It is interesting to rewind 15 years back when it was time to get ready for my job interview. I was advised to refresh concepts behind Normalization, Referential Integrity, Constraints, etc. It would have been hard to imagine someone to work on database without a solid understanding and practice of the above concepts. Fast forward, RDBMS is being challenged by the emergence of NoSQL that fundamentally differs from RDBMS in every possible way to make one unlearn what has been learnt over years.
NoSQL stands for Not Only SQL representing the next generation database that supports the emerging needs. Relational database introduced concepts such as strong typed columns, tighter relationships between entities, and constraints that made sense when moving away from flat-file persistent stores. The digital revolution has penetrated our lives so much that more than 90% of the data generated so far has been created in the past few years. Storage costs have reduced by a factor of 300,000 in the past 2 decades. According to IBM, 2.5 billion Gigabytes of data is getting generated every day since 2012. And to make the matter more interesting, over 75% of the data generated is unstructured such as image, text, voice and video. The new context poses challenge to the conventional way of persisting and accessing the ever growing data.
Challenges with RDBMS
The 3 dimensions of Big Data are Volume, Velocity and Variety. Querying against the massive volume of data to serve online channels such as web or mobile requires scaling the database to run a heavy workload. In the IoT arena, the millions of devices pushing data to the cloud bring a high velocity of data to be ingested and persisted in the database. This, again, requires the database to be scaled to allow the parallelism, sometimes in the order of million transactions per second. Thirdly, RDBMS was not designed keeping the unstructured data such as image, videos and voice in mind though there is a limited support for such data types. RDBMS scales very well for the enterprise applications. However, scale up architecture is fundamental to RDBMS world and there is an inherent limit with that approach. There is a finite amount of memory and CPU one could add before giving up to think outside-the-box. Running a farm of tens and hundreds of application server nodes, and still expecting to scale up database node is not practical. Further, with the emerging standard data structures such as JSON, unstructured data, a database that has native support is need of the hour.
NoSQL is a category of databases that scales out in a large cluster, mostly open source, and are often schema-less. Being able to scale out in a large cluster offers the capability to process massive amount of data, thanks to distributed computing. A schema-less or less restrictive schema allows support for unstructured data and extensible data structure for the ever evolving business needs. NoSQL often achieves the distribution of data by techniques such as sharding and replication. At a broad level, NoSQL databases have four category types:
- Key-Value databases
- Document databases
- Column-family databases
- Graph databases
As the name indicates, Key-Value databases store the value against keys and the value can be a free-form data structure that can be interpreted by the client. Clients typically request for the value and fetches by the key. Due to the simplicity, this scales really well. Some of the examples of Key-Value databases are Redis, Riak, Memcached, Berkeley DB, Couchbase, etc.
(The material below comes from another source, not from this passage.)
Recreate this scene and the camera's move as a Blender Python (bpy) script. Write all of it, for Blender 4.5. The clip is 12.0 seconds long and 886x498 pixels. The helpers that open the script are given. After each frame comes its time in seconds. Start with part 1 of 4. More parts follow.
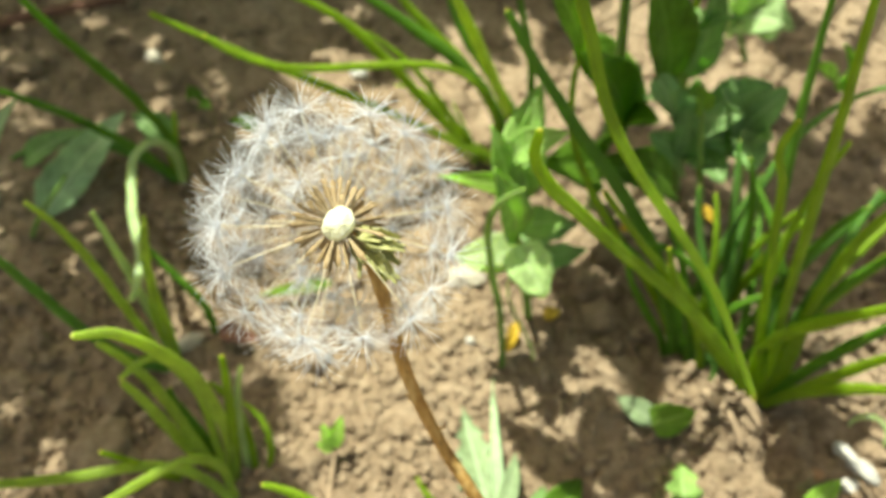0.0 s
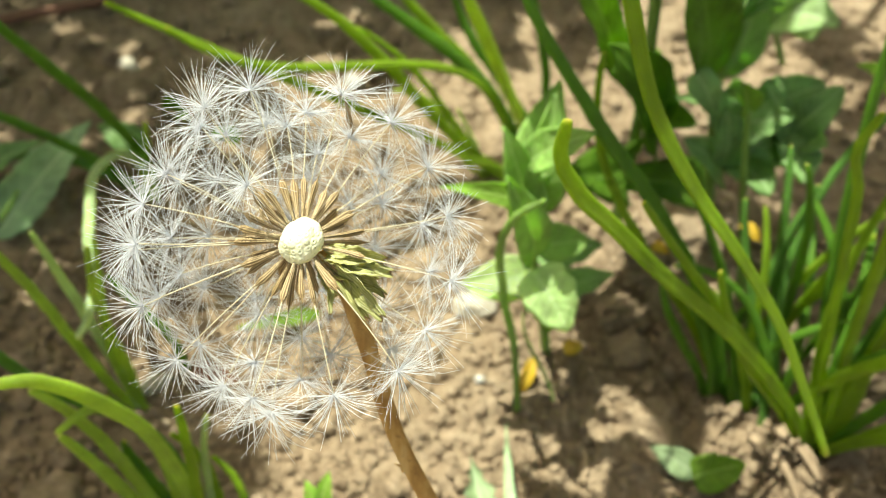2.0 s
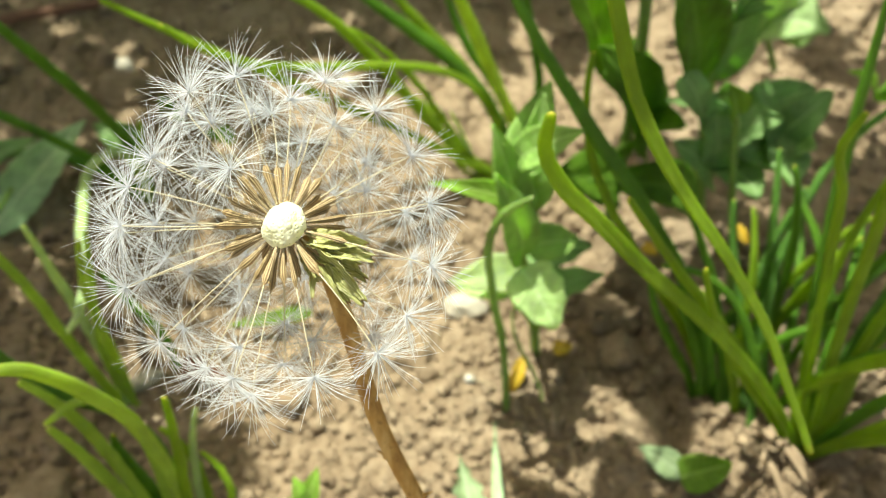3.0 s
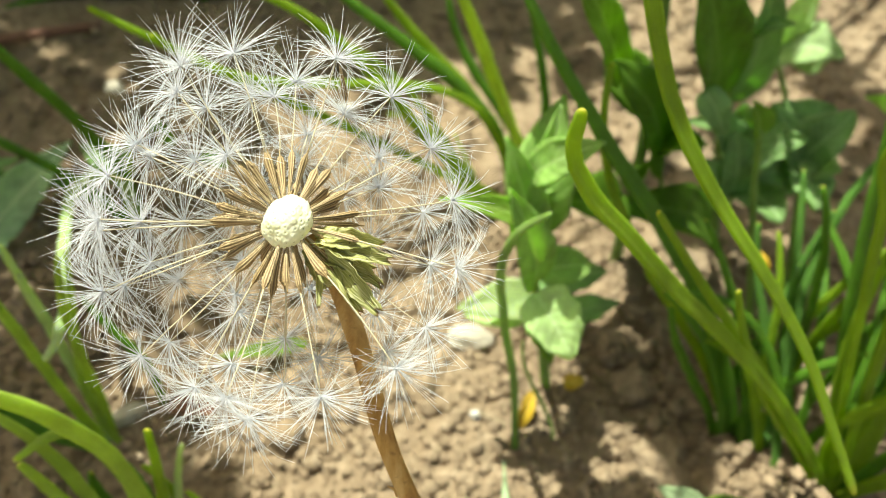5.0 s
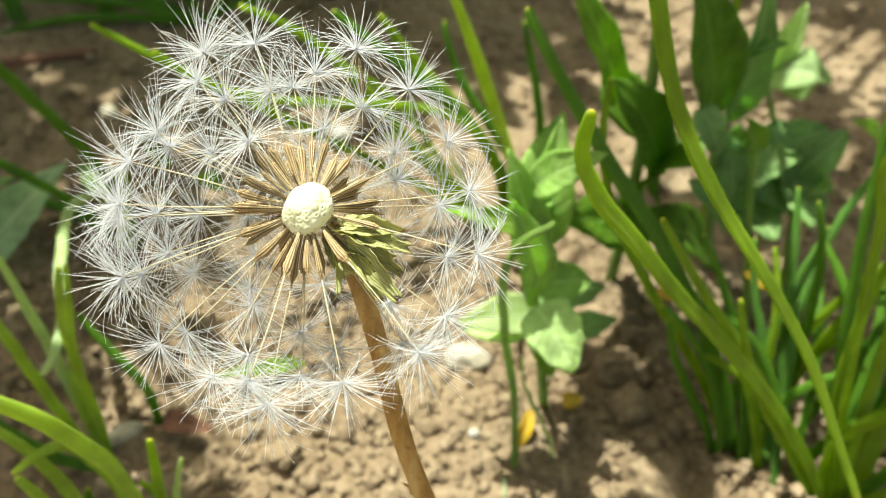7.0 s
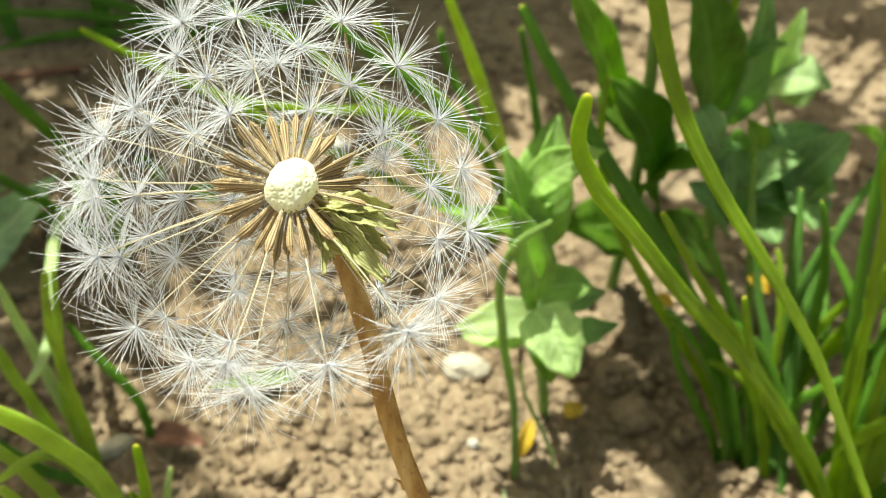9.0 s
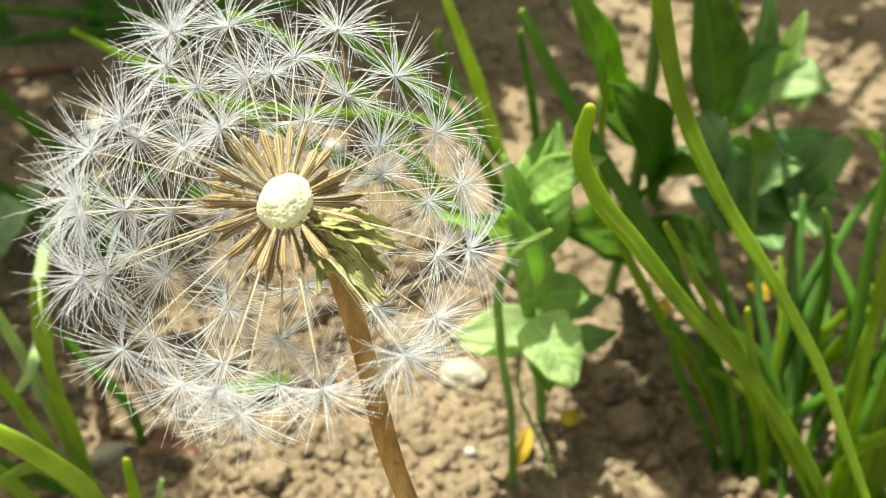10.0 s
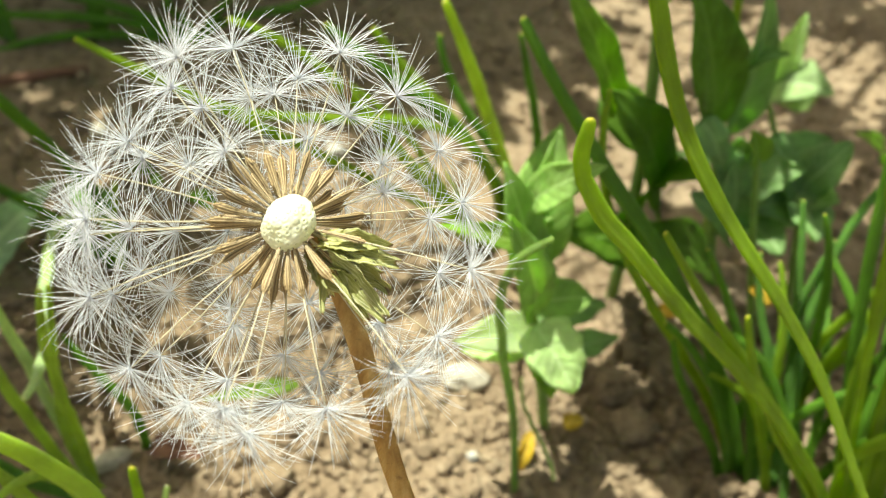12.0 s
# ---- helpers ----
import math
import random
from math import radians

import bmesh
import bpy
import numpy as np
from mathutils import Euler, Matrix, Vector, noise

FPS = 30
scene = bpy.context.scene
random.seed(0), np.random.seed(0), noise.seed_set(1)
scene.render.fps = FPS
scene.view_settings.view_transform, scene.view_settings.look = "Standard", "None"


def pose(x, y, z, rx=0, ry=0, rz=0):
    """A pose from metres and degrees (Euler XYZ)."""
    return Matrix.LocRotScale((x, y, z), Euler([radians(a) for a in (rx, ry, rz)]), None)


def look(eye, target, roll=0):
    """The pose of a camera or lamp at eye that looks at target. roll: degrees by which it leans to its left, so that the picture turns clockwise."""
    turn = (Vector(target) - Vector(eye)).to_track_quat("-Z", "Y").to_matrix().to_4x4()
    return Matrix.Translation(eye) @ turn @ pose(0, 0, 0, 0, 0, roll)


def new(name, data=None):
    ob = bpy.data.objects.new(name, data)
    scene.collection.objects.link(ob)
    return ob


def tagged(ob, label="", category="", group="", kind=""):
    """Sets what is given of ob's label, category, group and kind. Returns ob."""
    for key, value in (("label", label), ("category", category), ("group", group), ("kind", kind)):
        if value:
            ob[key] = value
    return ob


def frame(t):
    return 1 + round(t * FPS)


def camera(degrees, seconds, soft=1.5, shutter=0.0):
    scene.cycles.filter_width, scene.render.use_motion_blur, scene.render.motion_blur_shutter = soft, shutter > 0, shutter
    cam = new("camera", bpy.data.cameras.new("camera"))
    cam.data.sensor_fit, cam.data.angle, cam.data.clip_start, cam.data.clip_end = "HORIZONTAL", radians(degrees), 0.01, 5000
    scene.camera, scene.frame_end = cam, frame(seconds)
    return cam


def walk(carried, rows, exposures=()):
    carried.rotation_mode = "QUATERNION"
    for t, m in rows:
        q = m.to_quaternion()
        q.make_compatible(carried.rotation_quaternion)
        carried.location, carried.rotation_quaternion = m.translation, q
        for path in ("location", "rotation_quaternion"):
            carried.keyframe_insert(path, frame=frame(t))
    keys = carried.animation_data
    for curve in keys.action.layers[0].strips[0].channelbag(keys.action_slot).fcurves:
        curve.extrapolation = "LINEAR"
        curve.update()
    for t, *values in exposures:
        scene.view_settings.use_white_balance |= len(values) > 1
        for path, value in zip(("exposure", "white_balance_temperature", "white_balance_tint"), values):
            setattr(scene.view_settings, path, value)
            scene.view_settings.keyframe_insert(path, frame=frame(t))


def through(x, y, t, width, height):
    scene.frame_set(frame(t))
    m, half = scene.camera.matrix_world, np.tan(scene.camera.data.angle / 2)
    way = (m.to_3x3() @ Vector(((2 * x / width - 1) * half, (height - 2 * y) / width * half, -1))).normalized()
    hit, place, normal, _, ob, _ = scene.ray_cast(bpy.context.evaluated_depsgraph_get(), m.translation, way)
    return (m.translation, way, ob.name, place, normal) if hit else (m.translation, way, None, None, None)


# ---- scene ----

Document databases store documents such as XML, JSON, and BSON in the key value store. The documents shall be self-describing and the data across rows might be similar or even different. Document databases perform very well in content management systems and blogging platforms. Some of the popular document databases are MongoDB, CouchDB and OrientDB.
Column Family databases
Column family databases store data in rows that consists of keys and the collection of columns. Related groups of columns form column families that typically would have been broken down into multiple tables in RDBMS world. Column family databases can scale very well for massive amounts of data. However, since the design is not generalized, it is very effective when the common queries of retrieving the data are known upfront while designing the column families. Other flexibility provided by column family database is that the columns across rows can vary and columns can be added to any row dynamically without having to add them to other rows. Column family database is well suited in IoT use cases that involve ingestion of high velocity data and high speed retrieval for online channels. Some of the popular column family databases are Cassandra, HBase and Amazon DynamoDB.
Graph databases allow storing entities (also known as nodes) and the relationships (known as edge) between them. Technically, there is no limit to the number of relationships between entities. Supporting multiple relationships and dynamic graphs in RDBMS world would involve a lot of schema changes and even data migration every time a new relationship is built. Social media is a classic domain where Graph databases excel well. Some of the popular graph database include Neo4j, Infinite Graph, etc.
The choice of the database really depends on the nature of the data, processing and retrieval need. Emergence of NoSQL is by no means a death knell to RDBMS. RDBMS is here to stay for a long run and it does have its relevance for many more years to come. NoSQL excels very well in certain areas and compliments the RDMBS in an enterprise towards data management. The technology is clearly moving towards polyglot persistence, hence, a heterogeneous combination of database technology within an enterprise to handle the massive amount of data is very natural.